(Data for processing)
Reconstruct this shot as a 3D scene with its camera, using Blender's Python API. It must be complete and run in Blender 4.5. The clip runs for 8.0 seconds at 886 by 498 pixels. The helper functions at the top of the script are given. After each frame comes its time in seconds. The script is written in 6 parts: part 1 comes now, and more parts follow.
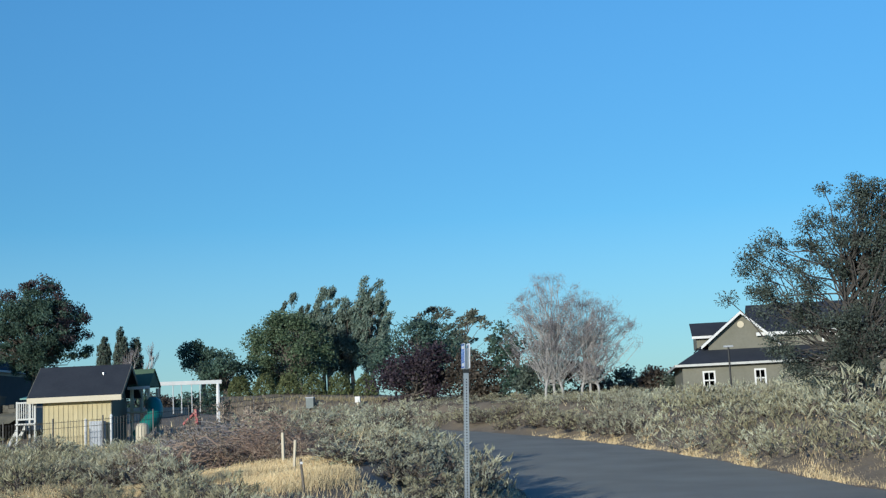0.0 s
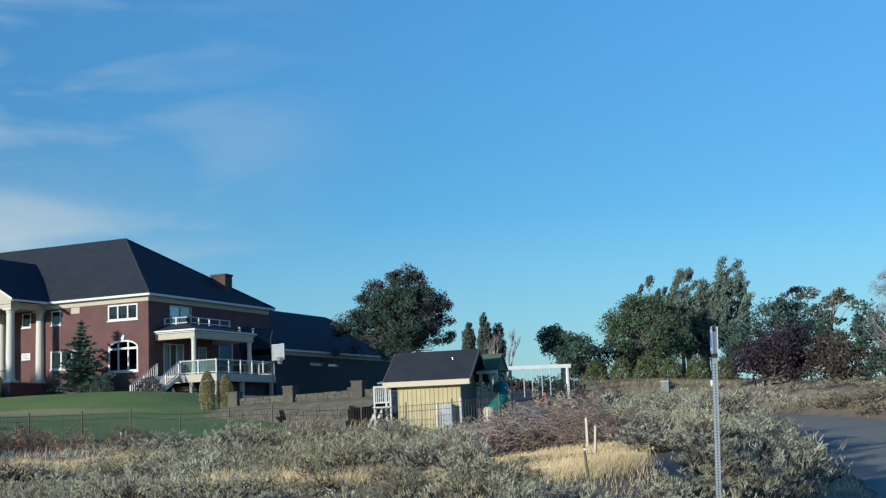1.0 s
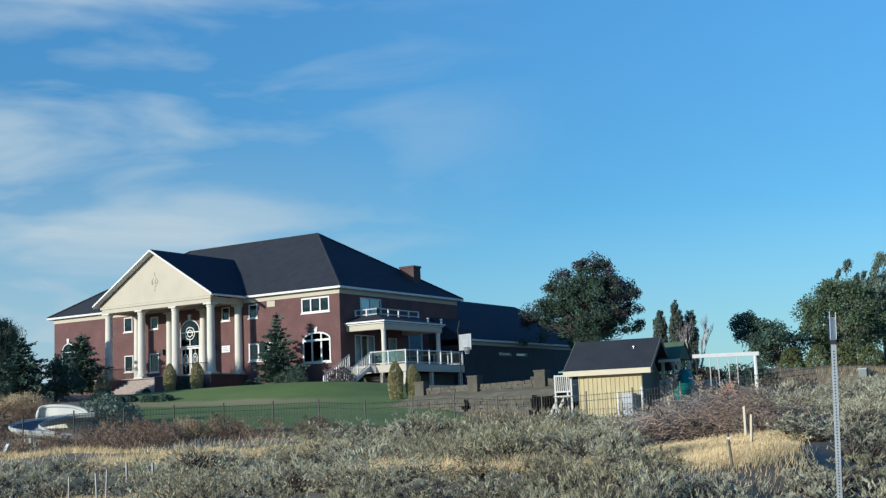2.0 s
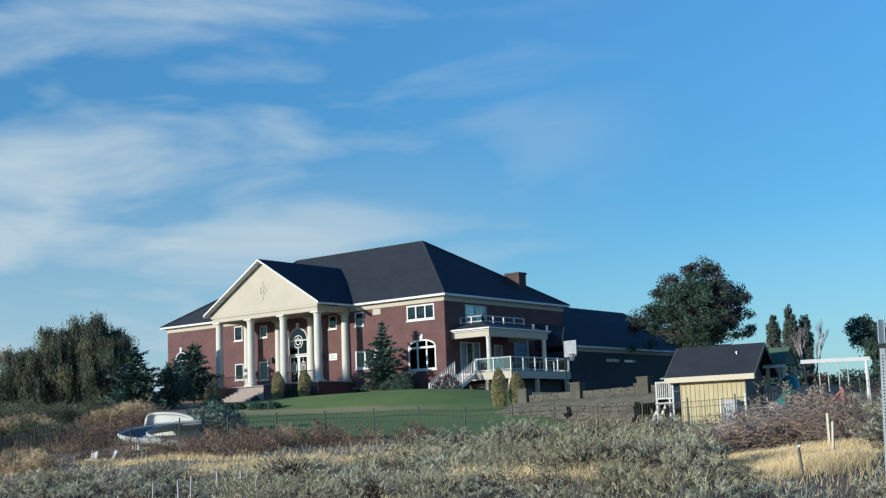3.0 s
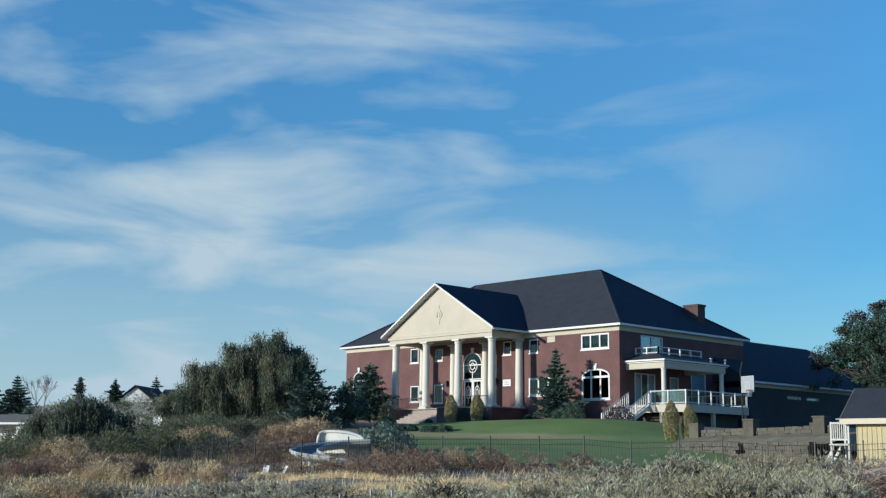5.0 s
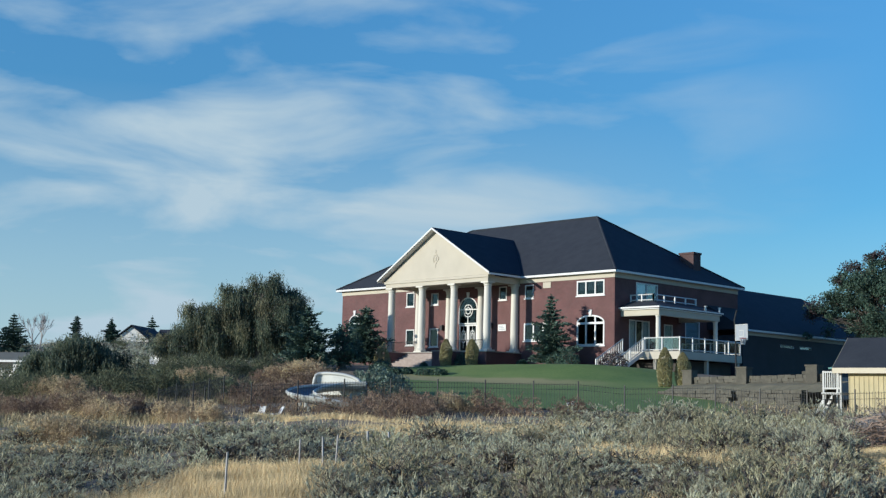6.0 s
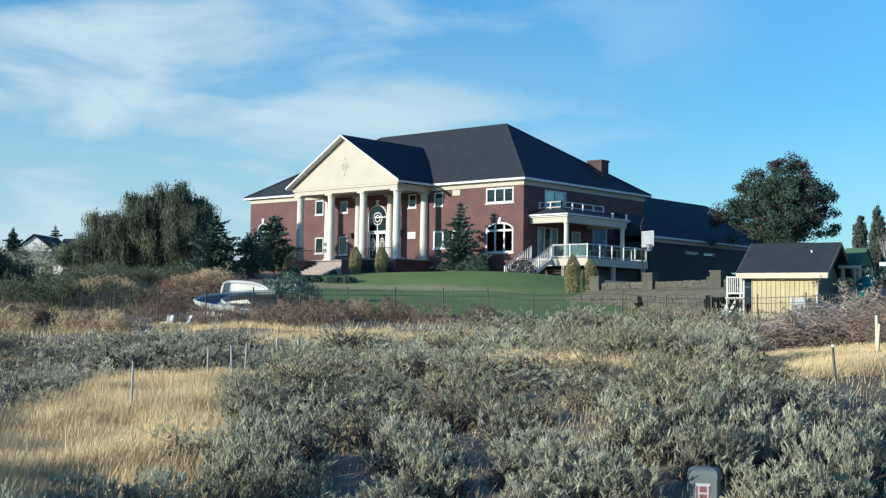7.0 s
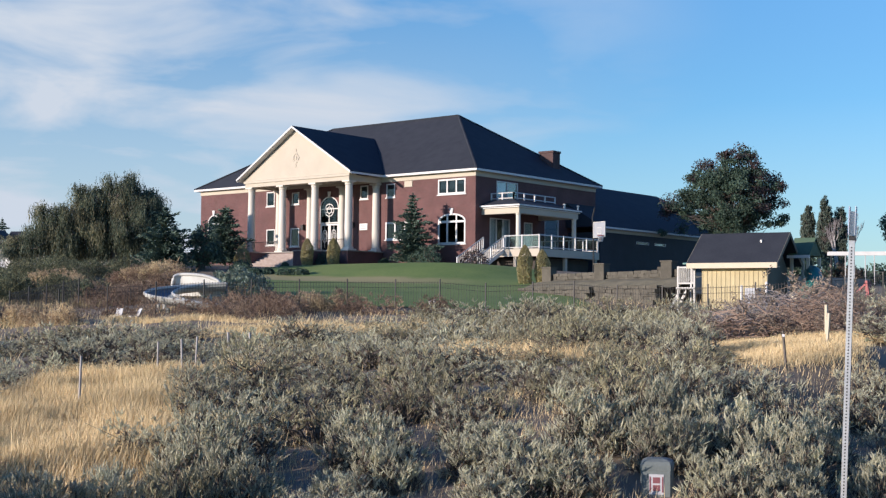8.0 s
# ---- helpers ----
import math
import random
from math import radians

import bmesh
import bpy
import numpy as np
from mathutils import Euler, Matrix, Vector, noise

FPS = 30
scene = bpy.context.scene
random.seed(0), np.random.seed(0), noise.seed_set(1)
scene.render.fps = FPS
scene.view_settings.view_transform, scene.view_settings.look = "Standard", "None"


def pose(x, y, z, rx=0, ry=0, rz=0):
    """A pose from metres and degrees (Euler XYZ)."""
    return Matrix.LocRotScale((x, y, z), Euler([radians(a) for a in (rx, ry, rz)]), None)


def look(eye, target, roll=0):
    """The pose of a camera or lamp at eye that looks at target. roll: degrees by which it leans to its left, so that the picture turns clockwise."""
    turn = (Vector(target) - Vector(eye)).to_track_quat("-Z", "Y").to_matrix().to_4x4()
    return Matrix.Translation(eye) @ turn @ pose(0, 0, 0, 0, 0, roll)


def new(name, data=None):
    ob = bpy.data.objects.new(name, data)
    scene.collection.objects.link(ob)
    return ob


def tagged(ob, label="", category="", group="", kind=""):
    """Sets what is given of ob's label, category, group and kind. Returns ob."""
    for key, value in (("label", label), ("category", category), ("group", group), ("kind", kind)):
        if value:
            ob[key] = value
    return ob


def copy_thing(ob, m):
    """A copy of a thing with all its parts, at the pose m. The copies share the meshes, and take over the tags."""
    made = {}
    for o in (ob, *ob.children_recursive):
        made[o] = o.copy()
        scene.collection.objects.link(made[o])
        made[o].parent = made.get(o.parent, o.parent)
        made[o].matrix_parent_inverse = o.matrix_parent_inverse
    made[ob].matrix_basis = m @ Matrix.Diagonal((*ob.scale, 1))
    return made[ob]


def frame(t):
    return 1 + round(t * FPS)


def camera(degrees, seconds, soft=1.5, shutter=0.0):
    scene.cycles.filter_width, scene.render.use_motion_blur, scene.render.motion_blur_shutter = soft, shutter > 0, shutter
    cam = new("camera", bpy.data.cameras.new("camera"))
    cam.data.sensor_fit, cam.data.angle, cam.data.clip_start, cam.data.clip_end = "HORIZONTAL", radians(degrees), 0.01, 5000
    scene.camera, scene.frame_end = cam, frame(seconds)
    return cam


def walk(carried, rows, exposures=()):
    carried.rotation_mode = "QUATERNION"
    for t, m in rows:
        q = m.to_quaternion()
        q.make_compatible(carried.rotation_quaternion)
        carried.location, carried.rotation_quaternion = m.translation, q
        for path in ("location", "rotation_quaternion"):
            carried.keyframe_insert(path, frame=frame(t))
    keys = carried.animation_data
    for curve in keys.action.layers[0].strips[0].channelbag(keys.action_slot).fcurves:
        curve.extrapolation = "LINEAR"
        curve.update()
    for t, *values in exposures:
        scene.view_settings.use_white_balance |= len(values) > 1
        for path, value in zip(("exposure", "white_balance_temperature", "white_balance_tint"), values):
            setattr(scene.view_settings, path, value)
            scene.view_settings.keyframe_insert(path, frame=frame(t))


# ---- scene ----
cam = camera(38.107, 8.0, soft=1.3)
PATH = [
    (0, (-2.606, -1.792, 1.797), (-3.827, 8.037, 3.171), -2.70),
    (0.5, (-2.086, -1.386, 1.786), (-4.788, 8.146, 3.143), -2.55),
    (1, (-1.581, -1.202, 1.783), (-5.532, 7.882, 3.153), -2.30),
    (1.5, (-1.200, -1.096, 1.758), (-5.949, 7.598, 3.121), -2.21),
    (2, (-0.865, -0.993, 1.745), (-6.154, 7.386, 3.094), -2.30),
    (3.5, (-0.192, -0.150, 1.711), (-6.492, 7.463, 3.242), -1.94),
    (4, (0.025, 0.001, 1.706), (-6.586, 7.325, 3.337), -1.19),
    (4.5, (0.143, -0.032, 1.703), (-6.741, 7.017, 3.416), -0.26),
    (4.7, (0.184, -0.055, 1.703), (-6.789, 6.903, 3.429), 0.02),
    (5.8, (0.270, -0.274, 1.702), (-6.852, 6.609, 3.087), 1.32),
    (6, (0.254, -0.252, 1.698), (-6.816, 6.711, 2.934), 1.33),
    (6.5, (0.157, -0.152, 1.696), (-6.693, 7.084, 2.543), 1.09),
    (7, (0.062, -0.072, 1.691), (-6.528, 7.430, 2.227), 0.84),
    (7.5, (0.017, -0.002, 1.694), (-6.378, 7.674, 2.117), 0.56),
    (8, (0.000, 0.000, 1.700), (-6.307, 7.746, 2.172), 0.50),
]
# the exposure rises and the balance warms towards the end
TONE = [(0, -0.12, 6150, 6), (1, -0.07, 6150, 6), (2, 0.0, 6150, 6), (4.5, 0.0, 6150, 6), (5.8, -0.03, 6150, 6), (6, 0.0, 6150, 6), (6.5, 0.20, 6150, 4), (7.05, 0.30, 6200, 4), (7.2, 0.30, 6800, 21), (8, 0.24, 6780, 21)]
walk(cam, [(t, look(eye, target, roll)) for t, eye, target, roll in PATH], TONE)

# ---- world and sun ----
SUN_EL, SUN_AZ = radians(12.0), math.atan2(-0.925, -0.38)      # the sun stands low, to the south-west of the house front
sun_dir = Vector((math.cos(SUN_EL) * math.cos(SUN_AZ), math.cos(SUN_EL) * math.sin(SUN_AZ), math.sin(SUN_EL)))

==

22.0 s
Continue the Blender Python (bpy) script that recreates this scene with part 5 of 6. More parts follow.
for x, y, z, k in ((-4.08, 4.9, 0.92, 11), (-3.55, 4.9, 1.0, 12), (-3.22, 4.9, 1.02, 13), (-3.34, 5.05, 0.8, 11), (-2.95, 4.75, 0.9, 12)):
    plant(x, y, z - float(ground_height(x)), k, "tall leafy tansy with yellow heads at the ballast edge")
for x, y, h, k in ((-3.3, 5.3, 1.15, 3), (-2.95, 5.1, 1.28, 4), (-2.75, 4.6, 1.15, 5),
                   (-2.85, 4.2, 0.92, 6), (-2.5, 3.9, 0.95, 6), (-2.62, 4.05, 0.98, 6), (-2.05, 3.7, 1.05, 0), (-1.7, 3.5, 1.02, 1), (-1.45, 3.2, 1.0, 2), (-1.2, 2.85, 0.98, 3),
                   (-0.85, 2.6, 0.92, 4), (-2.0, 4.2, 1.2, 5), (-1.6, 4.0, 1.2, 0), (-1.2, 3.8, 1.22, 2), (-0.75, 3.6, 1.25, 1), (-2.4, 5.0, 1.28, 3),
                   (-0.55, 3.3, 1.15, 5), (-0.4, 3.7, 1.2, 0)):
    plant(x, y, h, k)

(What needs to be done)
Look above for every line with the word "kind" and copy it.

(Solution)
def tagged(ob, label="", category="", group="", kind=""):
    """Sets what is given of ob's label, category, group and kind. Returns ob."""
    for key, value in (("label", label), ("category", category), ("group", group), ("kind", kind)):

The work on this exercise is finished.